• Supplied material:
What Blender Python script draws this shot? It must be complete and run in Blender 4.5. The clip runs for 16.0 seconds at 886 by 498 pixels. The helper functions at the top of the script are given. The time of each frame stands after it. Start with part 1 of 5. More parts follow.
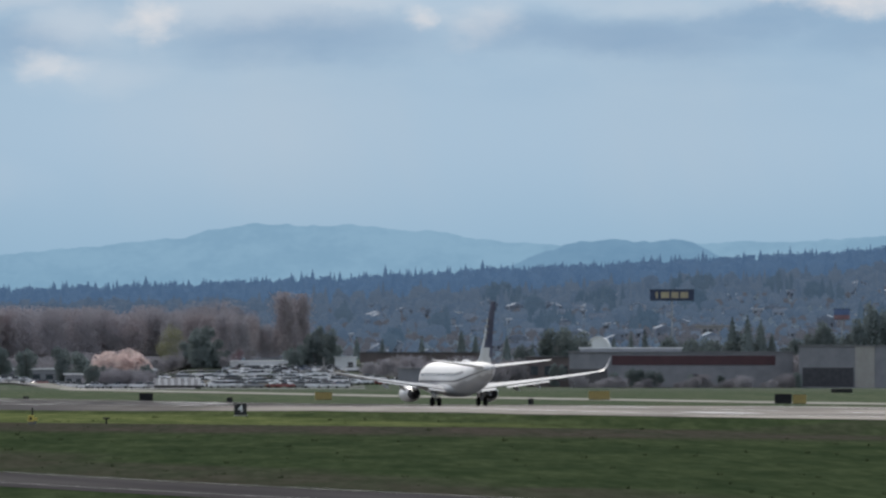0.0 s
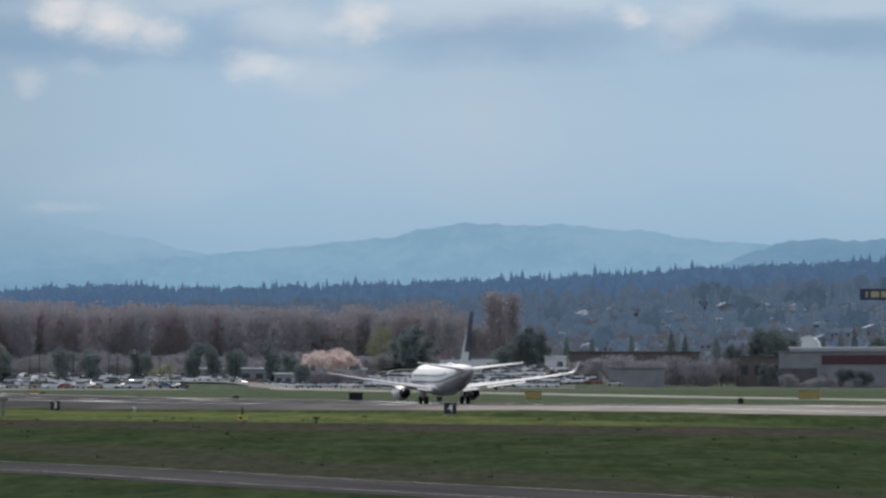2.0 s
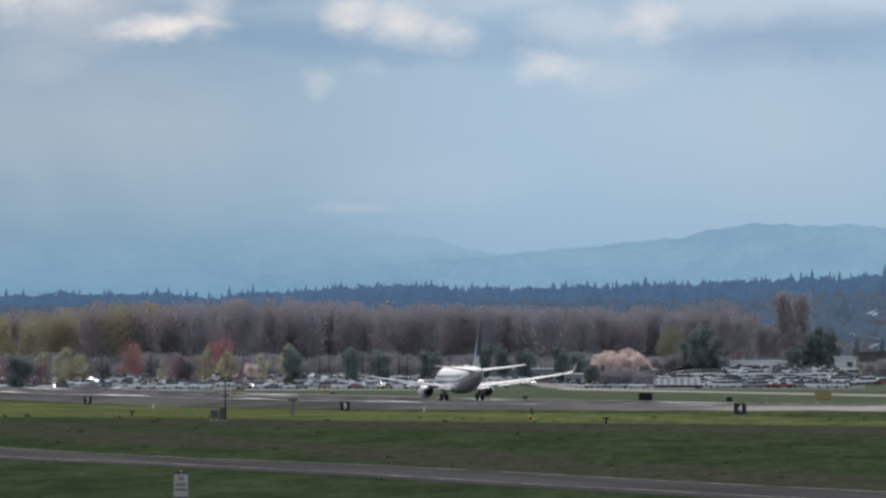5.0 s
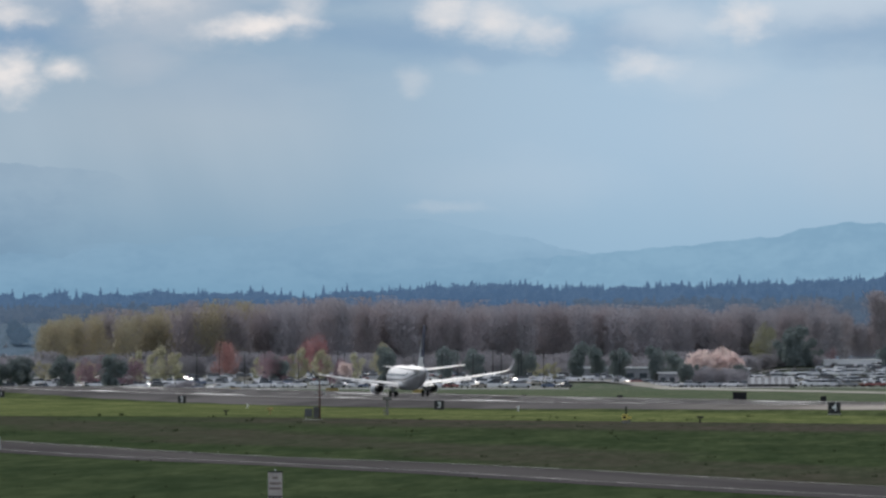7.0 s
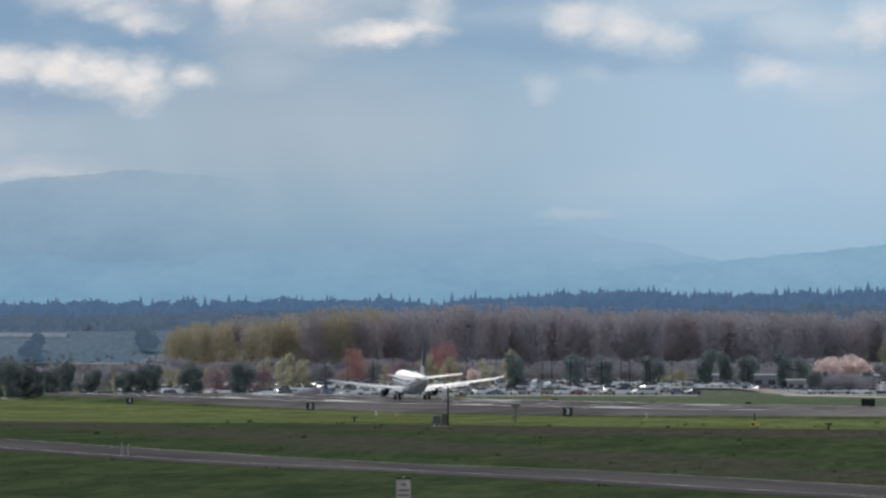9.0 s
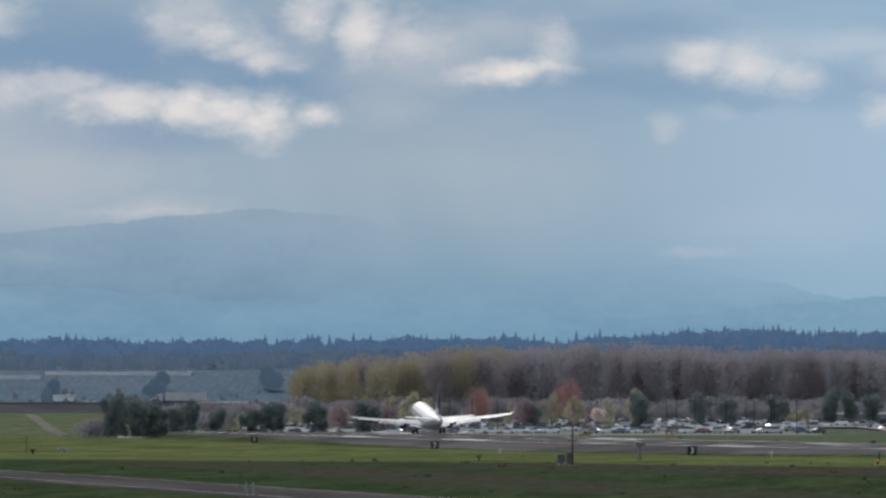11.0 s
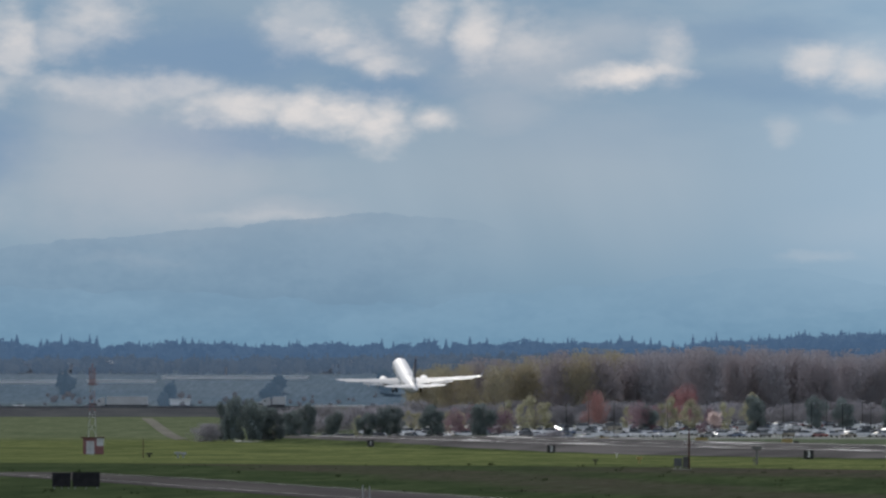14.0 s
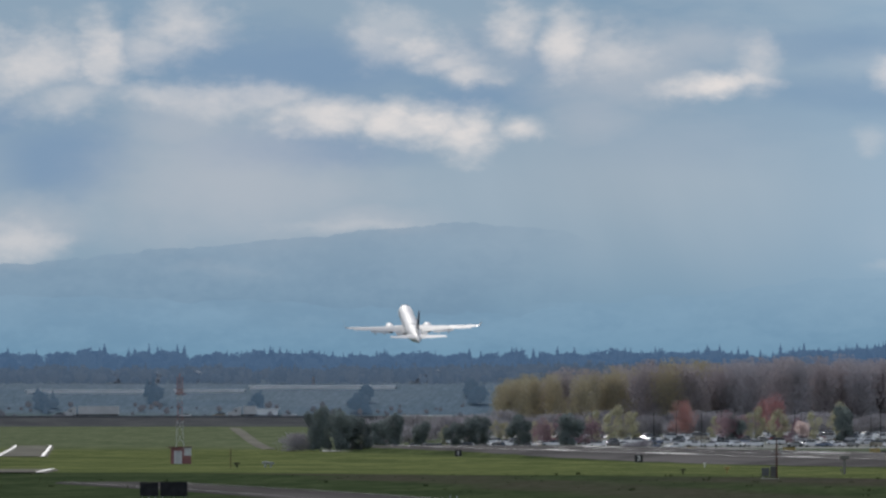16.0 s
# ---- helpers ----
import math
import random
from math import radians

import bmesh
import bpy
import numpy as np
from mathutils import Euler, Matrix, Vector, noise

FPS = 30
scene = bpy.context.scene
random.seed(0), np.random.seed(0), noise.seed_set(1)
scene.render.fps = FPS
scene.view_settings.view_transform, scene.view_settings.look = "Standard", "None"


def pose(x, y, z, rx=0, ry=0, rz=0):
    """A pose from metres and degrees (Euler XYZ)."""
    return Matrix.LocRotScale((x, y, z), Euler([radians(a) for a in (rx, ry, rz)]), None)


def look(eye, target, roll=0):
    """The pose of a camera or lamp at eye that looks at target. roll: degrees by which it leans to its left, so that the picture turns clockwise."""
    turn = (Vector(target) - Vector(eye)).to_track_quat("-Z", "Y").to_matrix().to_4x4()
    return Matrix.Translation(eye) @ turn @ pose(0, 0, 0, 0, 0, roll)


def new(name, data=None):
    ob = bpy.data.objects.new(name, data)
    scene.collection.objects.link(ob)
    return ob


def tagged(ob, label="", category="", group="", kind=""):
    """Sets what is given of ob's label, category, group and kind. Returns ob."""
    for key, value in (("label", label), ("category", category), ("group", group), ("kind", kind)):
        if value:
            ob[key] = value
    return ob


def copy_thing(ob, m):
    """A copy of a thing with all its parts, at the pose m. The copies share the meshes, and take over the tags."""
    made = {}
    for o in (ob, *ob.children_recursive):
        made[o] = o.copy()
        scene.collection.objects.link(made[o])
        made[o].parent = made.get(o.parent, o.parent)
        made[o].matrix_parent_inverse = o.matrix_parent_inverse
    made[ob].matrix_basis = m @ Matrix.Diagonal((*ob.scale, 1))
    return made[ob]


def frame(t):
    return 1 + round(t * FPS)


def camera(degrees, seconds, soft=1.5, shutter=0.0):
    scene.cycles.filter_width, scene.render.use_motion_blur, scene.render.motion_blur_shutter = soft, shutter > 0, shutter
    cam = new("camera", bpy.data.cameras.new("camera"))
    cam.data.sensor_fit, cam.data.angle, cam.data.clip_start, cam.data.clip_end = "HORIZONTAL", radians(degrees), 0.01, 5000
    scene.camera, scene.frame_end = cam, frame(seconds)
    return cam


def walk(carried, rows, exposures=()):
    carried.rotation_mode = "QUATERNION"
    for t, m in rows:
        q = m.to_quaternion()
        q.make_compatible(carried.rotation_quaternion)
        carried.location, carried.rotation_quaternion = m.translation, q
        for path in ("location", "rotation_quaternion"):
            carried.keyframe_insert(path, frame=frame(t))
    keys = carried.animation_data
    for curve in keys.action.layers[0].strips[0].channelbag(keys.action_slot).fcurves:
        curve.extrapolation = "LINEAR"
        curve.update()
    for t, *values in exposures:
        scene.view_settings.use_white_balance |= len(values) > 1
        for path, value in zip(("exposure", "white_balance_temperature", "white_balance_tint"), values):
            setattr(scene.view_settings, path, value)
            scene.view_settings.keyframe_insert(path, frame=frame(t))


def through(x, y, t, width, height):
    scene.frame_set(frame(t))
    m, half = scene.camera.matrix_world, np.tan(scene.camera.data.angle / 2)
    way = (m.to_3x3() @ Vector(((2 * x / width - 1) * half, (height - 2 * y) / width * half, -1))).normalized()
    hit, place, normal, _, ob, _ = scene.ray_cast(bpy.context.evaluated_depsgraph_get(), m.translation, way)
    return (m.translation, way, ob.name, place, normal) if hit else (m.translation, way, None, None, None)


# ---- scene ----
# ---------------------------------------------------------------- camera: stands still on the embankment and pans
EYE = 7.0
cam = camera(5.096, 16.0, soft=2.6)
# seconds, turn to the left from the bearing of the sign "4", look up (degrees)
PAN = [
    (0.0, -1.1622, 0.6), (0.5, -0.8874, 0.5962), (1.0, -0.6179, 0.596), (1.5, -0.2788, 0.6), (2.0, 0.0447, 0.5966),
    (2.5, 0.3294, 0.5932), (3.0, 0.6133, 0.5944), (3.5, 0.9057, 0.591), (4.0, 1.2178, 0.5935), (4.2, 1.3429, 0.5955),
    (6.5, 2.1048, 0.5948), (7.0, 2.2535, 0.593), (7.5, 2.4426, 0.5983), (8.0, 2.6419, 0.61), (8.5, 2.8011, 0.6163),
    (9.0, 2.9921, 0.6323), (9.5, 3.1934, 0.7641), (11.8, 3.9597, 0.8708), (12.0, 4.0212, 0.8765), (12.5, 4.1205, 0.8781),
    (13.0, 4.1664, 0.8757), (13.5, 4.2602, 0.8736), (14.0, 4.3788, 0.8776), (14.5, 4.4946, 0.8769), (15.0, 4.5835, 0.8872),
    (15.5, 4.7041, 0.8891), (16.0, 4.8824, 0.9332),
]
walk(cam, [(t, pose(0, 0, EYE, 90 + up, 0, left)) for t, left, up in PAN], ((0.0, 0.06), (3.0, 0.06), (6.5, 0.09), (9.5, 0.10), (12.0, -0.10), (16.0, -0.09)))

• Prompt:
Retype the data above exactly; pictures are not part of the copy.

• Written answer:
What Blender Python script draws this shot? It must be complete and run in Blender 4.5. The clip runs for 16.0 seconds at 886 by 498 pixels. The helper functions at the top of the script are given. The time of each frame stands after it. Start with part 1 of 5. More parts follow.
0.0 s
2.0 s
5.0 s
7.0 s
9.0 s
11.0 s
14.0 s
16.0 s
# ---- helpers ----
import math
import random
from math import radians

import bmesh
import bpy
import numpy as np
from mathutils import Euler, Matrix, Vector, noise

FPS = 30
scene = bpy.context.scene
random.seed(0), np.random.seed(0), noise.seed_set(1)
scene.render.fps = FPS
scene.view_settings.view_transform, scene.view_settings.look = "Standard", "None"


def pose(x, y, z, rx=0, ry=0, rz=0):
    """A pose from metres and degrees (Euler XYZ)."""
    return Matrix.LocRotScale((x, y, z), Euler([radians(a) for a in (rx, ry, rz)]), None)


def look(eye, target, roll=0):
    """The pose of a camera or lamp at eye that looks at target. roll: degrees by which it leans to its left, so that the picture turns clockwise."""
    turn = (Vector(target) - Vector(eye)).to_track_quat("-Z", "Y").to_matrix().to_4x4()
    return Matrix.Translation(eye) @ turn @ pose(0, 0, 0, 0, 0, roll)


def new(name, data=None):
    ob = bpy.data.objects.new(name, data)
    scene.collection.objects.link(ob)
    return ob


def tagged(ob, label="", category="", group="", kind=""):
    """Sets what is given of ob's label, category, group and kind. Returns ob."""
    for key, value in (("label", label), ("category", category), ("group", group), ("kind", kind)):
        if value:
            ob[key] = value
    return ob


def copy_thing(ob, m):
    """A copy of a thing with all its parts, at the pose m. The copies share the meshes, and take over the tags."""
    made = {}
    for o in (ob, *ob.children_recursive):
        made[o] = o.copy()
        scene.collection.objects.link(made[o])
        made[o].parent = made.get(o.parent, o.parent)
        made[o].matrix_parent_inverse = o.matrix_parent_inverse
    made[ob].matrix_basis = m @ Matrix.Diagonal((*ob.scale, 1))
    return made[ob]


def frame(t):
    return 1 + round(t * FPS)


def camera(degrees, seconds, soft=1.5, shutter=0.0):
    scene.cycles.filter_width, scene.render.use_motion_blur, scene.render.motion_blur_shutter = soft, shutter > 0, shutter
    cam = new("camera", bpy.data.cameras.new("camera"))
    cam.data.sensor_fit, cam.data.angle, cam.data.clip_start, cam.data.clip_end = "HORIZONTAL", radians(degrees), 0.01, 5000
    scene.camera, scene.frame_end = cam, frame(seconds)
    return cam


def walk(carried, rows, exposures=()):
    carried.rotation_mode = "QUATERNION"
    for t, m in rows:
        q = m.to_quaternion()
        q.make_compatible(carried.rotation_quaternion)
        carried.location, carried.rotation_quaternion = m.translation, q
        for path in ("location", "rotation_quaternion"):
            carried.keyframe_insert(path, frame=frame(t))
    keys = carried.animation_data
    for curve in keys.action.layers[0].strips[0].channelbag(keys.action_slot).fcurves:
        curve.extrapolation = "LINEAR"
        curve.update()
    for t, *values in exposures:
        scene.view_settings.use_white_balance |= len(values) > 1
        for path, value in zip(("exposure", "white_balance_temperature", "white_balance_tint"), values):
            setattr(scene.view_settings, path, value)
            scene.view_settings.keyframe_insert(path, frame=frame(t))


def through(x, y, t, width, height):
    scene.frame_set(frame(t))
    m, half = scene.camera.matrix_world, np.tan(scene.camera.data.angle / 2)
    way = (m.to_3x3() @ Vector(((2 * x / width - 1) * half, (height - 2 * y) / width * half, -1))).normalized()
    hit, place, normal, _, ob, _ = scene.ray_cast(bpy.context.evaluated_depsgraph_get(), m.translation, way)
    return (m.translation, way, ob.name, place, normal) if hit else (m.translation, way, None, None, None)


# ---- scene ----
# ---------------------------------------------------------------- camera: stands still on the embankment and pans
EYE = 7.0
cam = camera(5.096, 16.0, soft=2.6)
# seconds, turn to the left from the bearing of the sign "4", look up (degrees)
PAN = [
    (0.0, -1.1622, 0.6), (0.5, -0.8874, 0.5962), (1.0, -0.6179, 0.596), (1.5, -0.2788, 0.6), (2.0, 0.0447, 0.5966),
    (2.5, 0.3294, 0.5932), (3.0, 0.6133, 0.5944), (3.5, 0.9057, 0.591), (4.0, 1.2178, 0.5935), (4.2, 1.3429, 0.5955),
    (6.5, 2.1048, 0.5948), (7.0, 2.2535, 0.593), (7.5, 2.4426, 0.5983), (8.0, 2.6419, 0.61), (8.5, 2.8011, 0.6163),
    (9.0, 2.9921, 0.6323), (9.5, 3.1934, 0.7641), (11.8, 3.9597, 0.8708), (12.0, 4.0212, 0.8765), (12.5, 4.1205, 0.8781),
    (13.0, 4.1664, 0.8757), (13.5, 4.2602, 0.8736), (14.0, 4.3788, 0.8776), (14.5, 4.4946, 0.8769), (15.0, 4.5835, 0.8872),
    (15.5, 4.7041, 0.8891), (16.0, 4.8824, 0.9332),
]
walk(cam, [(t, pose(0, 0, EYE, 90 + up, 0, left)) for t, left, up in PAN], ((0.0, 0.06), (3.0, 0.06), (6.5, 0.09), (9.5, 0.10), (12.0, -0.10), (16.0, -0.09)))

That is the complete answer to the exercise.